I found this strange behavior is because the client code is crashing after
fork()ing, but before exec()ing the science app. So the forked process gets
a segfault, but the parent process (the core client) keeps running just
fine.
I've yet to find the exact cause.
Stacktrace:
ACTIVE_TASK::start(bool) at client/app_start.C:760
ACTIVE_TASK::resume_or_start(bool) at client/app_start.C:875
CLIENT_STATE::enforce_schedule() at client/cpu_sched.C:986
CLIENT_STATE::poll_slow_events() at client/client_state.C:605
boinc_main_loop() at client/main.C:475
main at client/main.C:738
Something there throws a std::logic_error.
Problem found. getenv returns NULL if the requested environment variable
isn't set. $LD_LIBRARY_PATH isn't set on my machine.
std::string libpath(getenv("LD_LIBRARY_PATH")) makes the constructor throw a
std::logic_error when getenv returns NULL.

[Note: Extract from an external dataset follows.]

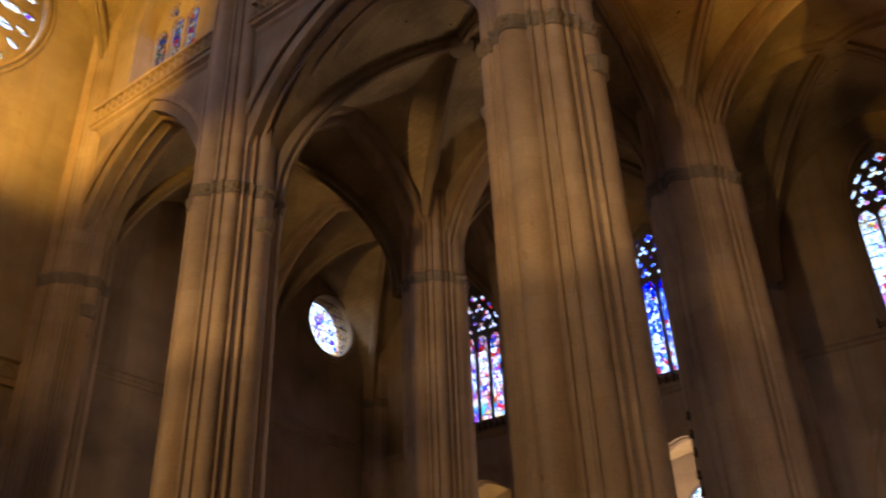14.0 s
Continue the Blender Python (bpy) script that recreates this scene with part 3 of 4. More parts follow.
# round window in the west wall, and the great rose
def round_window(y, z, r, depth, glass, label, petals):
    ob = empty("round_window", XW, y, z, 90, label, "window", "", "structure")
    bm = bmesh.new()
    n = 48
    for R0, w in ((r + 0.12, 0.10), (r + 0.38, 0.07)):
        rings = [[((R0 + w * math.cos(k)) * math.cos(t), -0.03 - w * math.sin(k) * 0.9, (R0 + w * math.cos(k)) * math.sin(t)) for k in (math.pi * q / 6 for q in range(7))]
                 for t in (2 * math.pi * i / n for i in range(n + 1))]
        strip(bm, rings)
    part("window_frame", bm, WALL, ob)
    pane("pane", [(r * math.cos(2 * math.pi * i / n), r * math.sin(2 * math.pi * i / n)) for i in range(n)], glass, ob, depth)
    if petals:
        def solid(px, pz):
            d = math.hypot(px, pz)
            if d > r:
                return False
            if d < 0.7:
                return d > 0.5
            for ring, count, size in petals:
                t0 = math.atan2(pz, px) / (2 * math.pi) * count
                k = round(t0)
                ang = 2 * math.pi * k / count
                u = px * math.cos(ang) + pz * math.sin(ang) - ring * r
                w = -px * math.sin(ang) + pz * math.cos(ang)
                if (u / size) ** 2 + (w / (size * 0.55)) ** 2 < 1:
                    return False
            return True
        bm = bmesh.new()
        plate(bm, -r, r, -r, r, r / 80, solid, 0.2)
        part("tracery", bm, WALL, ob, m=pose(0, depth - 0.22, 0))
    return ob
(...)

The question is, why didn't it crash before r234 change? The original
printf-based code wasn't checking getenv return value.
Turns out glibc printf doesn't crash with NULL pointers. printf("%s", NULL)

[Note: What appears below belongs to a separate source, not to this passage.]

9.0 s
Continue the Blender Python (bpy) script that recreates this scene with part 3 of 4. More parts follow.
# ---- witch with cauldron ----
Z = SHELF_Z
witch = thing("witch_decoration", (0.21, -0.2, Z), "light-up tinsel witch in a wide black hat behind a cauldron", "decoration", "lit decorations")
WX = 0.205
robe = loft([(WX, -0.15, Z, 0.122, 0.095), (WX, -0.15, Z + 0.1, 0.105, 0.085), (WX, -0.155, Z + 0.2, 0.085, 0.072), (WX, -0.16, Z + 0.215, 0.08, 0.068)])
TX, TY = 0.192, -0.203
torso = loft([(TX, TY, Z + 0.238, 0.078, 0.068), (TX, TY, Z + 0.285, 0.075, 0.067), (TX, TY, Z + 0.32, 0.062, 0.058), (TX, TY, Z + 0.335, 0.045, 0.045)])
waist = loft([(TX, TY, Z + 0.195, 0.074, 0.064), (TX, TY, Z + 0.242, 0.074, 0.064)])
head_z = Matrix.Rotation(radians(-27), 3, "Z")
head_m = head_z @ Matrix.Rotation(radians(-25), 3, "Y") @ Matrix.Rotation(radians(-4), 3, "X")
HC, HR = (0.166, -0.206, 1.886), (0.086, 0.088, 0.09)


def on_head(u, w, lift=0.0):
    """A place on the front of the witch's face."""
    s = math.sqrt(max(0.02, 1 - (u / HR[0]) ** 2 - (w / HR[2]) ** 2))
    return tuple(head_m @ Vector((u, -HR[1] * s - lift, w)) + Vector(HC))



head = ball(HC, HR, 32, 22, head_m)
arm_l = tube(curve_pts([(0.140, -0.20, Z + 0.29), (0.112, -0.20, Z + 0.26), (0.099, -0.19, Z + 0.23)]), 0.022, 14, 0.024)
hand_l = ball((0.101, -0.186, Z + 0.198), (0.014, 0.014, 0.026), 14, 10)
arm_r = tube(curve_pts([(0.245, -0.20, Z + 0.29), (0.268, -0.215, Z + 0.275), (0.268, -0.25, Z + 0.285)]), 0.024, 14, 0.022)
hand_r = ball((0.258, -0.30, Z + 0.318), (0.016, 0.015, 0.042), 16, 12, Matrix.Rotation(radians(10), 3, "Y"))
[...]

prints the string "(null)". However, BOINC would have crashed with other C
implementations that don't handle the null pointer this way (like Solaris,
afaik). printf'ing a null pointer is undefined behavior.
I have reported the latter to boinc_dev mailing list. Fix to synecdoche
string-based code coming soon.
> Turns out glibc printf doesn't crash with NULL pointers. printf("%s", NULL)
> prints the string "(null)". However, BOINC would have crashed with other C
> implementations that don't handle the null pointer this way (like Solaris,
> afaik). printf'ing a null pointer is undefined behavior.
That's interessting. But I didn't see anything about this in the manpage
for printf. Seems to be nonstandard behaviour on Linux, which is bad
(but obviously we can't do anything about that).
Anyway, thanks for the fix.
Non-standard behavior for GNU libc, to be more specific.